## Exercise objective:
Restate word for word the lines beginning at the one that contains "hit, place, normal, _, ob, _" and ending at the one that contains "BASE = pose(0, 0, 0.62, -20, 0, 0)"; include both and nothing else.

[start]

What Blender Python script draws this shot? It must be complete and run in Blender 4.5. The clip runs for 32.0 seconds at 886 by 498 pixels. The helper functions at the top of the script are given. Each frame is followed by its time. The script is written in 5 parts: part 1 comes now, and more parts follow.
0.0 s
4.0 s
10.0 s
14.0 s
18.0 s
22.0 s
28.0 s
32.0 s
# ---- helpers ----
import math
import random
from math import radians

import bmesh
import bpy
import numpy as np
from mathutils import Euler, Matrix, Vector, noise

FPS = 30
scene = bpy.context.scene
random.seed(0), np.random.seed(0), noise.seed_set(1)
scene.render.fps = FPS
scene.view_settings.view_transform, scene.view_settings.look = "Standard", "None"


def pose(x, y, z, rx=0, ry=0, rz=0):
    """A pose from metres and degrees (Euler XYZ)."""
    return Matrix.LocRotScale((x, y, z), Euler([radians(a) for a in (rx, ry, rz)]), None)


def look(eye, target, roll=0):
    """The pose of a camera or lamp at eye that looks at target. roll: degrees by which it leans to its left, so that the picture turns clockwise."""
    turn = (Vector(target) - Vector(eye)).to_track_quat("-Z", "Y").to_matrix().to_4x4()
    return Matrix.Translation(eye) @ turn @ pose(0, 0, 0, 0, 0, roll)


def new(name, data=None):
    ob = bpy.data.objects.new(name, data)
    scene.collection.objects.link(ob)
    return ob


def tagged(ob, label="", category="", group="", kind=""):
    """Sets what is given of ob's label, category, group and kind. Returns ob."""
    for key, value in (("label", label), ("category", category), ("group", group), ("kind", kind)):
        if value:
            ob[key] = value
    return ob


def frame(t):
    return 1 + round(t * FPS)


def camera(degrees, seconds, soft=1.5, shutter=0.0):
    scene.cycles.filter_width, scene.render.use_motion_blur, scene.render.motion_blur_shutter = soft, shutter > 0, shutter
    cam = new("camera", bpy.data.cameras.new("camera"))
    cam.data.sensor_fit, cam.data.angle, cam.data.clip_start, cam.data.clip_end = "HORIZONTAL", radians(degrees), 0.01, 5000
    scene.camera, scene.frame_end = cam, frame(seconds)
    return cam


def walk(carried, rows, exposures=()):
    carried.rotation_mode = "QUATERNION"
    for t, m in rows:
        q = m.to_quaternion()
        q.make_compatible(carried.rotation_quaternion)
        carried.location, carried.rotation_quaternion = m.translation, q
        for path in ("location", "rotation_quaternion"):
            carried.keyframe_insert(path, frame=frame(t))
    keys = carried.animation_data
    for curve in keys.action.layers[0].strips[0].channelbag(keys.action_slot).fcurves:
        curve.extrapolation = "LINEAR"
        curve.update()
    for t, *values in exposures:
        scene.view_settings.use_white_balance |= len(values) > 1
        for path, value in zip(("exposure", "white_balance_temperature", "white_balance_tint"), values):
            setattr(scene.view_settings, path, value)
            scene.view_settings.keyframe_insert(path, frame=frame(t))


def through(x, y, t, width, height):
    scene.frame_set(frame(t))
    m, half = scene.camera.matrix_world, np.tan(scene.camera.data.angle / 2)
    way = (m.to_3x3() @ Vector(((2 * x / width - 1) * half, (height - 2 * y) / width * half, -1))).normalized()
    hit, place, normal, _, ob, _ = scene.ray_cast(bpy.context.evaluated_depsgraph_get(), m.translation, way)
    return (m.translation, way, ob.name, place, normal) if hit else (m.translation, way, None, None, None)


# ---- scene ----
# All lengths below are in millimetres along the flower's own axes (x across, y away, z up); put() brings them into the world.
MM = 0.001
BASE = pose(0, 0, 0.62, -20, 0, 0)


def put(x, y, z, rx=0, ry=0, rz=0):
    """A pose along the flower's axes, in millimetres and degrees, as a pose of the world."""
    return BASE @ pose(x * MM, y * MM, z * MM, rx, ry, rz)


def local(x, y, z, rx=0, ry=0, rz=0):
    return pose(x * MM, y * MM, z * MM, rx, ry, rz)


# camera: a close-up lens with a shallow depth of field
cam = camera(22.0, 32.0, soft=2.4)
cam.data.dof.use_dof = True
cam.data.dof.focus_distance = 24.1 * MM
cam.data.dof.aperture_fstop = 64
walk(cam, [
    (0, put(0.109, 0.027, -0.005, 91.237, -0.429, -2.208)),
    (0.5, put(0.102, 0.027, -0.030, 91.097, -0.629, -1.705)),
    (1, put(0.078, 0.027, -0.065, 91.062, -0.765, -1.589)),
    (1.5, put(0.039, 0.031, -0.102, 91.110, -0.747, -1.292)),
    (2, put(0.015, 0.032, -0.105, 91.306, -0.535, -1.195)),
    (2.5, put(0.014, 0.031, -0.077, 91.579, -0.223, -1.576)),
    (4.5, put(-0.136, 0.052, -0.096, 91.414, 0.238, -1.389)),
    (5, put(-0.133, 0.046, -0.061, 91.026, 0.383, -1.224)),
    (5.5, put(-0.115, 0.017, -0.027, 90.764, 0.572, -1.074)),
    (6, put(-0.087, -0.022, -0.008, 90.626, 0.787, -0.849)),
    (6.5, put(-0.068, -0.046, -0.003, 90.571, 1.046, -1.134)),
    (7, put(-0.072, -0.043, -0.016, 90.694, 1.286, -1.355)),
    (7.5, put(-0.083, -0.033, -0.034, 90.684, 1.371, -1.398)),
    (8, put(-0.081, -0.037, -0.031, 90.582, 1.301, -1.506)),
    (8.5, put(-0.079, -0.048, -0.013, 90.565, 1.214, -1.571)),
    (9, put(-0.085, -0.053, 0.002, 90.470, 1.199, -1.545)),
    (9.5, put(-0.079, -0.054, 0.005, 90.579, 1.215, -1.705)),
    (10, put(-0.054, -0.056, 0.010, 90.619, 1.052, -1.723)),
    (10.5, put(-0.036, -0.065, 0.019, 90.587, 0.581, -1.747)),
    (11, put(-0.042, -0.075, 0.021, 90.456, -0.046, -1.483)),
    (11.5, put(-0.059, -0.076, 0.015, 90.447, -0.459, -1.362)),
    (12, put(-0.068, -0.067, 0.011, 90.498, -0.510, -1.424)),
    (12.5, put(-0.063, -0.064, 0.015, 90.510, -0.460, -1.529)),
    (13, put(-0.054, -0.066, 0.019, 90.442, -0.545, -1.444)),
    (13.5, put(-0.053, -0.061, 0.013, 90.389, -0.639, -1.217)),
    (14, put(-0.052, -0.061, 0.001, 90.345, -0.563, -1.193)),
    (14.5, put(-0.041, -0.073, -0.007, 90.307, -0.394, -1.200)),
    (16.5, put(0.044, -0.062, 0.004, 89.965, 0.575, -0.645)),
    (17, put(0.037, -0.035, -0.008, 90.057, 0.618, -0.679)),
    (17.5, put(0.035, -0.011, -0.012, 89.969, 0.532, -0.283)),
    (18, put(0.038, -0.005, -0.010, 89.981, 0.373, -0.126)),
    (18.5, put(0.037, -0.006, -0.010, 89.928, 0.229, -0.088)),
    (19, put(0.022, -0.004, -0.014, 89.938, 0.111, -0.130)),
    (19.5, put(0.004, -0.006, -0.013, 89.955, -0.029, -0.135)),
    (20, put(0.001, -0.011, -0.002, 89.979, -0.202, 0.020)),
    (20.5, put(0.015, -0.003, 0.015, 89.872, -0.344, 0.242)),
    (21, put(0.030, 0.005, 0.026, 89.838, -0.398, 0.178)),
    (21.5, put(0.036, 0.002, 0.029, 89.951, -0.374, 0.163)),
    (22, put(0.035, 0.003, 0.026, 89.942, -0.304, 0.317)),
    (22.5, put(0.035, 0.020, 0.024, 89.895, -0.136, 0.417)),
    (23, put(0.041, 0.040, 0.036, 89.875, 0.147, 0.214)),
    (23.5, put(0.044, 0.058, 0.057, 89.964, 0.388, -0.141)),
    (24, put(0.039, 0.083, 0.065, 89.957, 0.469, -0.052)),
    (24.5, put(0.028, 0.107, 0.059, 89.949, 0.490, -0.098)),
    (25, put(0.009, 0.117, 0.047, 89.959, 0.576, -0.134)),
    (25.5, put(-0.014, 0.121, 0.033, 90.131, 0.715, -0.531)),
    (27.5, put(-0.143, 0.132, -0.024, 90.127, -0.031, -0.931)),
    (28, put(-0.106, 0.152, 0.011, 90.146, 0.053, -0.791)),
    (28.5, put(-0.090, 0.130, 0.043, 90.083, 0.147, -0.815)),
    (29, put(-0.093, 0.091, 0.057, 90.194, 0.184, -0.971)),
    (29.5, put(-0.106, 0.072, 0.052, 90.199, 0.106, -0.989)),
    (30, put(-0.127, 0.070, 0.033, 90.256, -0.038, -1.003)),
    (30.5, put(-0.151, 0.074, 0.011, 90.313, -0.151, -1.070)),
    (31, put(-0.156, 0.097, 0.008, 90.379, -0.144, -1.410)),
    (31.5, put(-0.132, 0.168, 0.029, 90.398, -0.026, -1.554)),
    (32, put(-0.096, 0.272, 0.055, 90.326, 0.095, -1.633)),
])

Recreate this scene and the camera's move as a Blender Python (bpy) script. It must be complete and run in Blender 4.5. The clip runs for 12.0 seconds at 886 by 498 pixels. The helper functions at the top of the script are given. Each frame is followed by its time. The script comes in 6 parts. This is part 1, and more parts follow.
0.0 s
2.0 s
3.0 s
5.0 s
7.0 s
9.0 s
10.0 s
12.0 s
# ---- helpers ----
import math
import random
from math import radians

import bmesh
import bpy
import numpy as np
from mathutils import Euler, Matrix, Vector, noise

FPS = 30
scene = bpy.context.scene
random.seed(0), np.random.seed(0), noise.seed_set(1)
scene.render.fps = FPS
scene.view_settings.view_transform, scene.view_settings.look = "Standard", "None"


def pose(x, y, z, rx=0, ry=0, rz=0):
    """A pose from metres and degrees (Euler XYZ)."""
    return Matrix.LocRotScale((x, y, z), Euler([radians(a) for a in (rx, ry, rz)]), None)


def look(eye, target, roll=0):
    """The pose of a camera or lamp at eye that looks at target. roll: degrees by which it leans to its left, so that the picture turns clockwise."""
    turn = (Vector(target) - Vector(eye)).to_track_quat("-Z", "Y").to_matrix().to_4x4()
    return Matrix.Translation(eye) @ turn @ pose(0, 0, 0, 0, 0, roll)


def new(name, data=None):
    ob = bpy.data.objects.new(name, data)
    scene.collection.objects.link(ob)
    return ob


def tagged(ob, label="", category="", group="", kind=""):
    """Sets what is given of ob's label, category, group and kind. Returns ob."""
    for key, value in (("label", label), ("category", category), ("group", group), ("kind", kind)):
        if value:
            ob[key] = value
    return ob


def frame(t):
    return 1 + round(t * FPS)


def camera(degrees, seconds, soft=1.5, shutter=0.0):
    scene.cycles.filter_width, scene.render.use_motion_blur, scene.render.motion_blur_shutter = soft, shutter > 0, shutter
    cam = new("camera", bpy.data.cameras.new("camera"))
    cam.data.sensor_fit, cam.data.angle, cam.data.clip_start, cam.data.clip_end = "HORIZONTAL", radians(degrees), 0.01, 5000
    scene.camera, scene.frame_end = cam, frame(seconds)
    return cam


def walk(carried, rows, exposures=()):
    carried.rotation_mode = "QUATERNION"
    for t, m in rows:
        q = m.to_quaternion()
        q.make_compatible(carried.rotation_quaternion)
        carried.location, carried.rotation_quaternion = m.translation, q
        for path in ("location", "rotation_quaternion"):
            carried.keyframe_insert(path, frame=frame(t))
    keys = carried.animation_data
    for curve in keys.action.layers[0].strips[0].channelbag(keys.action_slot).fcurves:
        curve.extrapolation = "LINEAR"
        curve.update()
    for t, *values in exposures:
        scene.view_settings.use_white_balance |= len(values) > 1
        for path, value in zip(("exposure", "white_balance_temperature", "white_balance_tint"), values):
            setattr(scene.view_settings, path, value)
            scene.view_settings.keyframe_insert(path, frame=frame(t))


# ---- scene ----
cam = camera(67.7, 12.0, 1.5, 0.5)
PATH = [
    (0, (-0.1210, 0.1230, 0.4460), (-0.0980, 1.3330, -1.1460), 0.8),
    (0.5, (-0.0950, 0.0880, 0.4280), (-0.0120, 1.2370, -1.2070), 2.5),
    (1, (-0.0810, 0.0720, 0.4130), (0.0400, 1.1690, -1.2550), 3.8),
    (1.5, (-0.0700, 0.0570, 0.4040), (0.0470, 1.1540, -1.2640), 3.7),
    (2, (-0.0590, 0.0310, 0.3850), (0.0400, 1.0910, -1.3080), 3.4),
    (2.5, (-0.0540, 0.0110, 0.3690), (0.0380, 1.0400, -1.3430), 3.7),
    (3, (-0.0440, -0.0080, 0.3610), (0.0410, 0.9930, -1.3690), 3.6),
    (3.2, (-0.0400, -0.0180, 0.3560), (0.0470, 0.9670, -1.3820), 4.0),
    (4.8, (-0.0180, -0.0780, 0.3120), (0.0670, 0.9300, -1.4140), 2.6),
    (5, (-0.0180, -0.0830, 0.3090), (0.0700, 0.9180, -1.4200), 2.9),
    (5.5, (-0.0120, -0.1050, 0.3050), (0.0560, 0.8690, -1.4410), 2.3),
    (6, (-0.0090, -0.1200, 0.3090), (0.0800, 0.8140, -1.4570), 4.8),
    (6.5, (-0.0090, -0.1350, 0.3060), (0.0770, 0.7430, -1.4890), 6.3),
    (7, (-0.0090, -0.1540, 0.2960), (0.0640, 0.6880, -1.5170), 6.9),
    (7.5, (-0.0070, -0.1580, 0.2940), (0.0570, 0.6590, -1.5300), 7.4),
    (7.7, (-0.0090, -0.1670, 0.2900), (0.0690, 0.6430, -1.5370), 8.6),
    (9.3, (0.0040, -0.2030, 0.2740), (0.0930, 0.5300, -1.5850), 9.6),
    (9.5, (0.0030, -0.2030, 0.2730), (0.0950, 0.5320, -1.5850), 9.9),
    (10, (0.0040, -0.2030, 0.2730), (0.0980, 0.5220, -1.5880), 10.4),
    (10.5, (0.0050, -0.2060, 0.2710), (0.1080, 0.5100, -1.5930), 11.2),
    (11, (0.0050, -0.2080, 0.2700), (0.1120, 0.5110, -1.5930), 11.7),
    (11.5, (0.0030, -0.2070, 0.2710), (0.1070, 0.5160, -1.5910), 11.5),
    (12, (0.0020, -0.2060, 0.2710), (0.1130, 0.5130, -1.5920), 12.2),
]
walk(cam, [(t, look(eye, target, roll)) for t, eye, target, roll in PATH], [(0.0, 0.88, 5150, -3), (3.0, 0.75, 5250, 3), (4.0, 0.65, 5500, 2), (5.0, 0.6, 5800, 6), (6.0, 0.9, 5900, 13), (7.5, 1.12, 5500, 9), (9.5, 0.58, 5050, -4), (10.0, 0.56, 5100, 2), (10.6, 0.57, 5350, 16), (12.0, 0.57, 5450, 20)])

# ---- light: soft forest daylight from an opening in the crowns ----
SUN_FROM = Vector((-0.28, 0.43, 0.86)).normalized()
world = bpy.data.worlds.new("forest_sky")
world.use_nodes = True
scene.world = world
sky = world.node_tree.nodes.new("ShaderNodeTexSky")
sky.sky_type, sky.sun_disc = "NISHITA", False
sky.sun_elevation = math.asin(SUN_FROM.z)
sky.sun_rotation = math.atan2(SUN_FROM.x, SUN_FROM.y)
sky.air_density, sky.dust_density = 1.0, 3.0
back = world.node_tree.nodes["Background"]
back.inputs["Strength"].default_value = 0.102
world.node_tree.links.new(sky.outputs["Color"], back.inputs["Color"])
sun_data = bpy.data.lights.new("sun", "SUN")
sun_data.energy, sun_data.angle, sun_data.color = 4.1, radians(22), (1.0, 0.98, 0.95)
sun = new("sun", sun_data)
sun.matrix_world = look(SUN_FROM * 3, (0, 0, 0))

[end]

## Result of this task:
    hit, place, normal, _, ob, _ = scene.ray_cast(bpy.context.evaluated_depsgraph_get(), m.translation, way)
    return (m.translation, way, ob.name, place, normal) if hit else (m.translation, way, None, None, None)


# ---- scene ----
# All lengths below are in millimetres along the flower's own axes (x across, y away, z up); put() brings them into the world.
MM = 0.001
BASE = pose(0, 0, 0.62, -20, 0, 0)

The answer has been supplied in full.